BEGIN Stored data

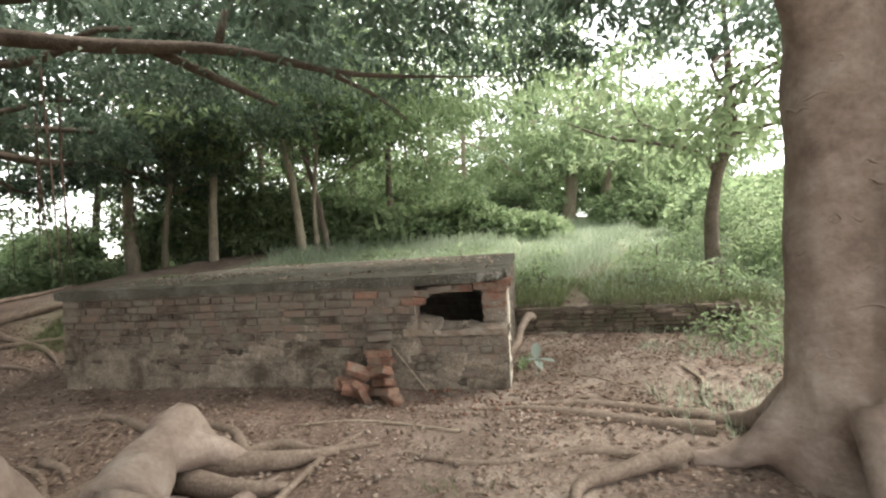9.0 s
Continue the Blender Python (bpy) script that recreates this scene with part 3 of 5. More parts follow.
# plaster clinging to the lower courses: a broken skin over the bricks
def plaster_skin(name, x0, x1, z0, z1, seed, limit, mat, label):
    xs, zs = np.arange(x0, x1, 0.012), np.arange(z0, z1, 0.012)
    Xp, Zp = np.meshgrid(xs, zs, indexing="ij")
    m = 1.5 * wave(Xp * 2.6, Zp * 4.5, 0, seed, 5) + 0.9 * wave(Xp * 9, Zp * 11, 0, seed + 3) + 0.5 * wave(Xp * 28, Zp * 34, 0, seed + 5) - (Zp - limit - 0.12 * smooth01((-Xp - 1.3) / 0.6) + 0.13 * smooth01((Xp + 0.95) / 0.2)) * 3.2
    thick = np.clip(m, -0.15, 0.35)
    groove = np.clip(np.abs(((Zp + 0.035) / COURSE) % 1 - 0.5) - 0.36, 0, 1) / 0.14
    Yp = -0.042 - 0.03 * thick + 0.013 * np.maximum(groove, 0.8 * (np.abs((Xp / 0.223 + 0.5 * (np.floor((Zp + 0.07) / COURSE) % 2)) % 1 - 0.5) > 0.465)) * (0.6 + 0.6 * wave(Xp * 6, Zp * 6, 0, seed + 8)) + 0.006 * wave(Xp * 30, Zp * 30, 0, seed) + 0.01 * wave(Xp * 5, Zp * 7, 0, seed + 9)
    v = np.stack([Xp, Yp, Zp], -1).reshape(-1, 3)
    n, k = Xp.shape
    i, j = np.meshgrid(np.arange(n - 1), np.arange(k - 1), indexing="ij")
    q = np.stack([i * k + j, (i + 1) * k + j, (i + 1) * k + j + 1, i * k + j + 1], -1).reshape(-1, 4)
    keep = m.reshape(-1)[q].max(1) > -0.1
    return link_mesh(name, array_mesh(name, v, q[keep]), mat, tank, label)


plaster_skin("plaster", -4.3, 0.0, -0.15, 0.6, 2.0, 0.17, M_PLASTER, "stained patchy lime plaster and dried mud")
plaster_skin("mortar_smear", -4.3, -0.95, 0.2, 0.79, 5.0, 0.19, M_PLASTER, "dark mortar smeared over the upper courses")
rough_block("limewash", 0.008, 0.019, 0.015, 0.2, -0.12, 0.33, 0.012, 0.007, M_WHITE, tank, "flaking whitewash on the side wall", freq=30)
rough_block("limewash", 0.008, 0.019, 0.2, 0.5, -0.12, 0.7, 0.014, 0.007, M_WHITE, tank, "flaking whitewash on the side wall", freq=30)

# bricks of the side wall, one skin, with whitewash left on the front end
chunks = []
rs = random.Random(8)
for c in range(12):
    y = 0.02 + (0.1 if c % 2 else 0)
    while y < 3.2:
        ln = 0.212 if rs.random() < 0.6 else 0.108
        z = -0.035 + COURSE * c
        if z > 0.4 and y < 0.23:
            y += ln + 0.011
            continue
        me = rs.choice(STRETCHERS if ln > 0.2 else HEADERS)
        co = np.empty(len(me.vertices) * 3, np.float32)
        me.vertices.foreach_get("co", co)
        co = co.reshape(-1, 3)
        co = np.stack([-co[:, 1] - 0.032 + rs.uniform(-0.005, 0.006), co[:, 0] + y + ln / 2, co[:, 2] + z], -1)
        me.calc_loop_triangles()
        tri = np.array([t.vertices[:] for t in me.loop_triangles])
        chunks.append((co, tri))
        y += ln + 0.011
side = link_mesh("side_bricks", array_mesh("side_bricks", *joined(chunks)), M_BRICK, tank, "side wall of weathered bricks with pale mortar", smooth=False)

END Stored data

Directive:
Without the pictures, retype the whole of the material above exactly.

Answer to this problem:
9.0 s
Continue the Blender Python (bpy) script that recreates this scene with part 3 of 5. More parts follow.
# plaster clinging to the lower courses: a broken skin over the bricks
def plaster_skin(name, x0, x1, z0, z1, seed, limit, mat, label):
    xs, zs = np.arange(x0, x1, 0.012), np.arange(z0, z1, 0.012)
    Xp, Zp = np.meshgrid(xs, zs, indexing="ij")
    m = 1.5 * wave(Xp * 2.6, Zp * 4.5, 0, seed, 5) + 0.9 * wave(Xp * 9, Zp * 11, 0, seed + 3) + 0.5 * wave(Xp * 28, Zp * 34, 0, seed + 5) - (Zp - limit - 0.12 * smooth01((-Xp - 1.3) / 0.6) + 0.13 * smooth01((Xp + 0.95) / 0.2)) * 3.2
    thick = np.clip(m, -0.15, 0.35)
    groove = np.clip(np.abs(((Zp + 0.035) / COURSE) % 1 - 0.5) - 0.36, 0, 1) / 0.14
    Yp = -0.042 - 0.03 * thick + 0.013 * np.maximum(groove, 0.8 * (np.abs((Xp / 0.223 + 0.5 * (np.floor((Zp + 0.07) / COURSE) % 2)) % 1 - 0.5) > 0.465)) * (0.6 + 0.6 * wave(Xp * 6, Zp * 6, 0, seed + 8)) + 0.006 * wave(Xp * 30, Zp * 30, 0, seed) + 0.01 * wave(Xp * 5, Zp * 7, 0, seed + 9)
    v = np.stack([Xp, Yp, Zp], -1).reshape(-1, 3)
    n, k = Xp.shape
    i, j = np.meshgrid(np.arange(n - 1), np.arange(k - 1), indexing="ij")
    q = np.stack([i * k + j, (i + 1) * k + j, (i + 1) * k + j + 1, i * k + j + 1], -1).reshape(-1, 4)
    keep = m.reshape(-1)[q].max(1) > -0.1
    return link_mesh(name, array_mesh(name, v, q[keep]), mat, tank, label)


plaster_skin("plaster", -4.3, 0.0, -0.15, 0.6, 2.0, 0.17, M_PLASTER, "stained patchy lime plaster and dried mud")
plaster_skin("mortar_smear", -4.3, -0.95, 0.2, 0.79, 5.0, 0.19, M_PLASTER, "dark mortar smeared over the upper courses")
rough_block("limewash", 0.008, 0.019, 0.015, 0.2, -0.12, 0.33, 0.012, 0.007, M_WHITE, tank, "flaking whitewash on the side wall", freq=30)
rough_block("limewash", 0.008, 0.019, 0.2, 0.5, -0.12, 0.7, 0.014, 0.007, M_WHITE, tank, "flaking whitewash on the side wall", freq=30)

# bricks of the side wall, one skin, with whitewash left on the front end
chunks = []
rs = random.Random(8)
for c in range(12):
    y = 0.02 + (0.1 if c % 2 else 0)
    while y < 3.2:
        ln = 0.212 if rs.random() < 0.6 else 0.108
        z = -0.035 + COURSE * c
        if z > 0.4 and y < 0.23:
            y += ln + 0.011
            continue
        me = rs.choice(STRETCHERS if ln > 0.2 else HEADERS)
        co = np.empty(len(me.vertices) * 3, np.float32)
        me.vertices.foreach_get("co", co)
        co = co.reshape(-1, 3)
        co = np.stack([-co[:, 1] - 0.032 + rs.uniform(-0.005, 0.006), co[:, 0] + y + ln / 2, co[:, 2] + z], -1)
        me.calc_loop_triangles()
        tri = np.array([t.vertices[:] for t in me.loop_triangles])
        chunks.append((co, tri))
        y += ln + 0.011
side = link_mesh("side_bricks", array_mesh("side_bricks", *joined(chunks)), M_BRICK, tank, "side wall of weathered bricks with pale mortar", smooth=False)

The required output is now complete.